Getting file names in unix

Question

I have a script like this:

for html in ./templates/*.html
do
    # Here I need only the file name without extension.
done

How can I get only the file name without extension in the loop?

EDIT : I'm very new to UNIX.

Answer 1

Use basename:

basename "$html" .html

---

Alternatively, a bash regular expression can be used to break the path into the directory prefix, basename, and file suffix:

$ [[ "/usr/share/doc/bzip2-devel-1.0.6/manual.html" =~ (.+/)?([^/]+)(\.[^/]+) ]]; echo ${BASH_REMATCH[*]}
/usr/share/doc/bzip2-devel-1.0.6/manual.html /usr/share/doc/bzip2-devel-1.0.6/ manual .html
^                                            ^                                 ^      ^
|                                            |                                 |      |
entire string                                directory                         base   suffix

Answer 2

To remove just the extension, and leave the path and name, use the right pattern matching operator:

for f in ./templates/*.html; do
    echo ${f%%.html}
done

The %% operator matches a substring starting from the right of the variable, and returns the rest.

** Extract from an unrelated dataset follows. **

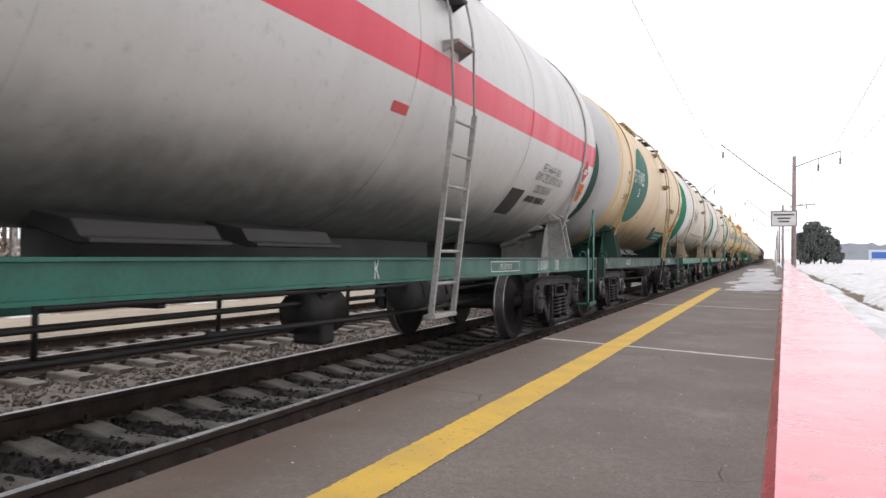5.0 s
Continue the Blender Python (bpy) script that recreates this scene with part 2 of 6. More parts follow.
def asphalt_material():
    m, nt, bsdf = node_material("worn_platform_asphalt", 0.85)
    g = Graph(nt)
    x, y, z = g.axes()
    c = g.mix(g.ramp(g.noise(0.9, 7, 0.6), 0.3, 0.7), (0.166, 0.141, 0.122), (0.240, 0.210, 0.184))
    c = g.mix(g.ramp(g.noise(70, 5, 0.7), 0.42, 0.68, 0, 0.7), c, (0.10, 0.085, 0.072))
    c = g.mix(g.ramp(g.noise(150, 3, 0.6), 0.62, 0.74, 0, 0.75), c, (0.36, 0.33, 0.30))
    c = g.mix(g.ramp(g.noise(22, 6, 0.7), 0.38, 0.68, 0, 0.45), c, (0.11, 0.093, 0.08))
    # brown brake dust near the track
    c = g.mix(g.math("MULTIPLY", g.ramp(x, -2.15, -1.45, 0.75, 0.0), g.ramp(g.noise(2.5, 5), 0.25, 0.6, 0.5, 1)), c, (0.125, 0.085, 0.062))
    # thin cracks
    v = nt.nodes.new("ShaderNodeTexVoronoi")
    v.feature, v.inputs["Scale"].default_value = "DISTANCE_TO_EDGE", 0.55
    w = nt.nodes.new("ShaderNodeVectorMath")
    w.operation = "ADD"
    nz = nt.nodes.new("ShaderNodeTexNoise")
    nz.inputs["Scale"].default_value = 2.0
    nt.links.new(g.co, nz.inputs["Vector"])
    nt.links.new(g.co, w.inputs[0])
    small = nt.nodes.new("ShaderNodeVectorMath")
    small.operation, small.inputs[3].default_value = "SCALE", 0.35
    nt.links.new(nz.outputs["Color"], small.inputs[0])
    nt.links.new(small.outputs[0], w.inputs[1])
    nt.links.new(w.outputs[0], v.inputs["Vector"])
    crack = g.math("MULTIPLY", g.ramp(v.outputs["Distance"], 0.0, 0.0035, 1, 0), g.ramp(g.noise(0.6, 3), 0.5, 0.62))
    c = g.mix(g.math("MULTIPLY", crack, 0.4), c, (0.05, 0.042, 0.036))
    # pale dried puddles
    c = g.mix(g.math("MULTIPLY", g.ramp(g.noise(1.6, 5), 0.58, 0.72), 0.35), c, (0.30, 0.28, 0.25))
    nt.links.new(c, bsdf.inputs["Base Color"])
    g.bump(bsdf, g.math("SUBTRACT", g.math("ADD", g.noise(120, 3), g.math("MULTIPLY", g.noise(6, 4), 2.0)), g.math("MULTIPLY", crack, 3.0)), 0.004, 0.7)
    return m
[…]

So it effectively matches and removes the suffix, which is very useful for file extensions.

So ./templates/index.html will simply return ./templates/index. You can add your own suffix or extension as required.

This is a little more efficient than invoking basename for every file, as it avoids the overhead of spawning another process.

Answer 3

Try this

for html in ./templates/*.html
do
   echo $html|sed 's/\.[a-zA-Z]*$//g';
done